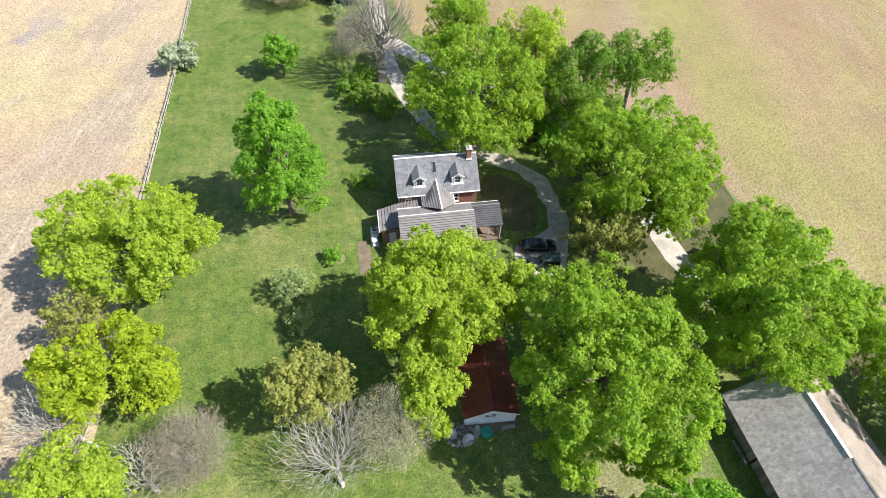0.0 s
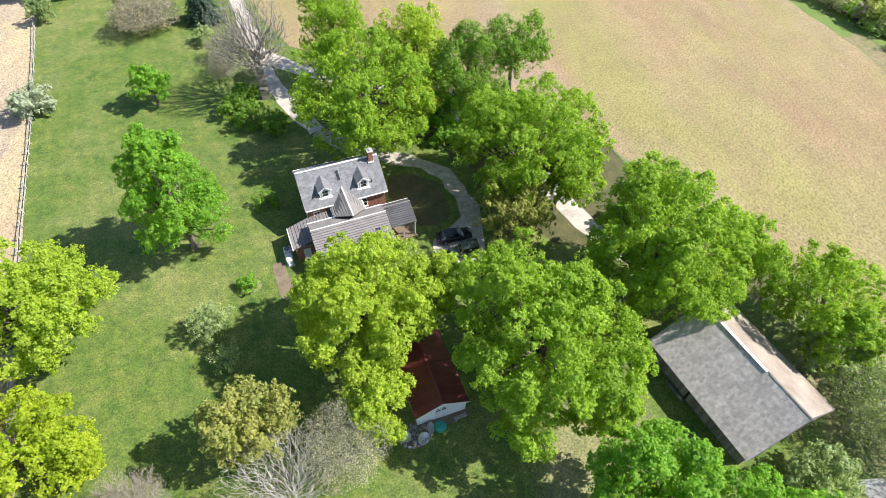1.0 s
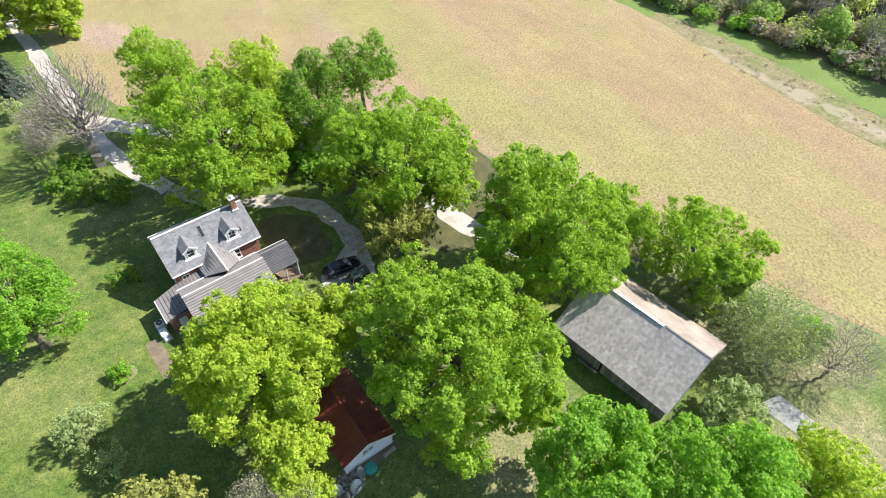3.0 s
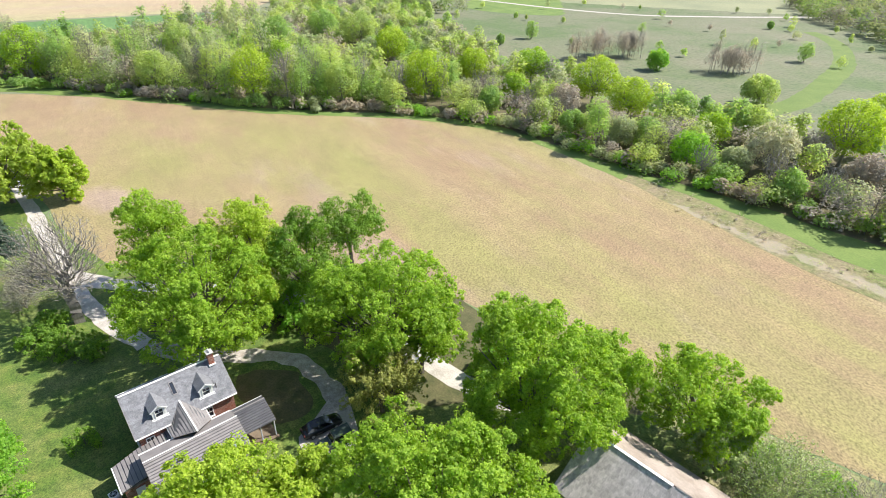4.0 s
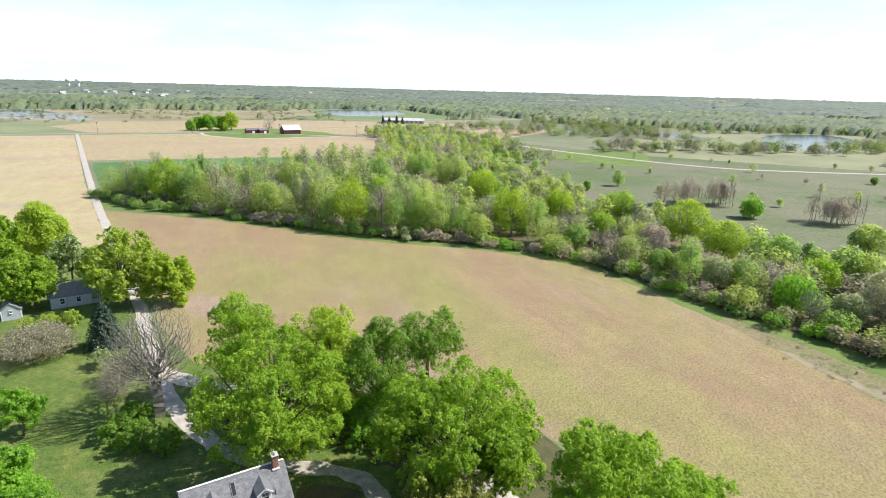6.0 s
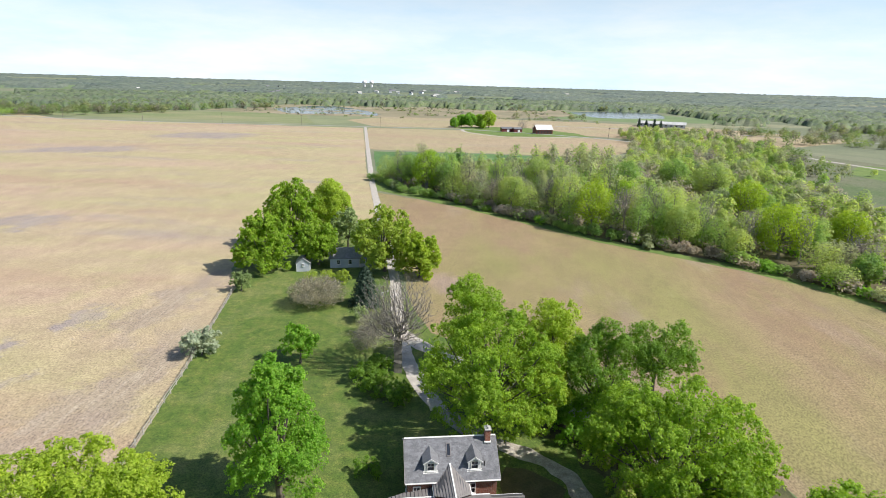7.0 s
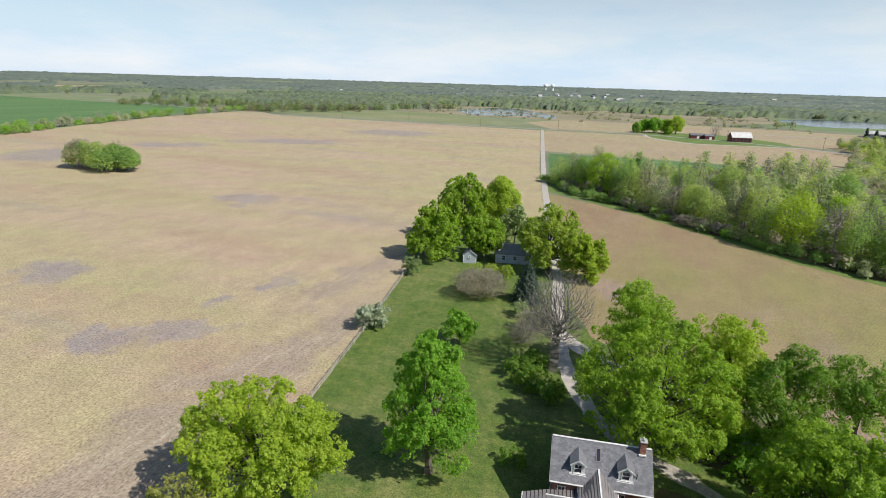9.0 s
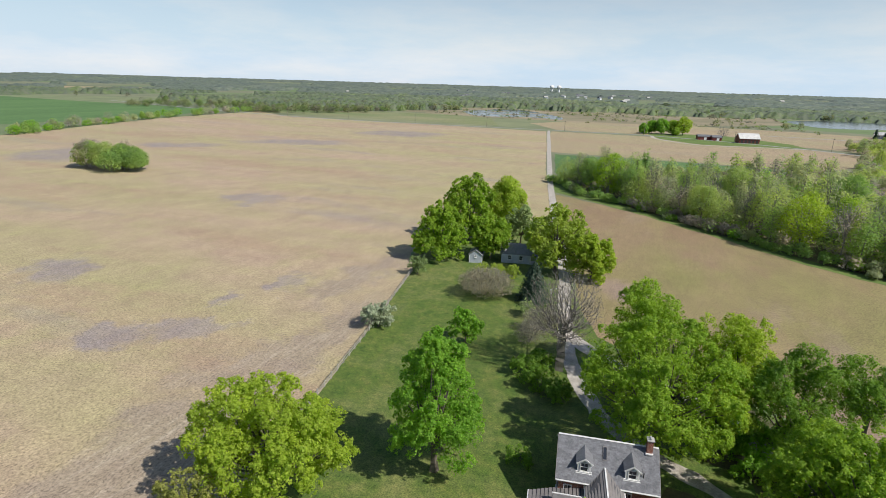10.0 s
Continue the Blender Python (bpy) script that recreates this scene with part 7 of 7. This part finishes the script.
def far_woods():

____

TASK DIRECTIONS. Write out each line again precisely as it appears, skipping every picture.

CORRECT ANSWER.
0.0 s
1.0 s
3.0 s
4.0 s
6.0 s
7.0 s
9.0 s
10.0 s
Continue the Blender Python (bpy) script that recreates this scene with part 7 of 7. This part finishes the script.
def far_woods():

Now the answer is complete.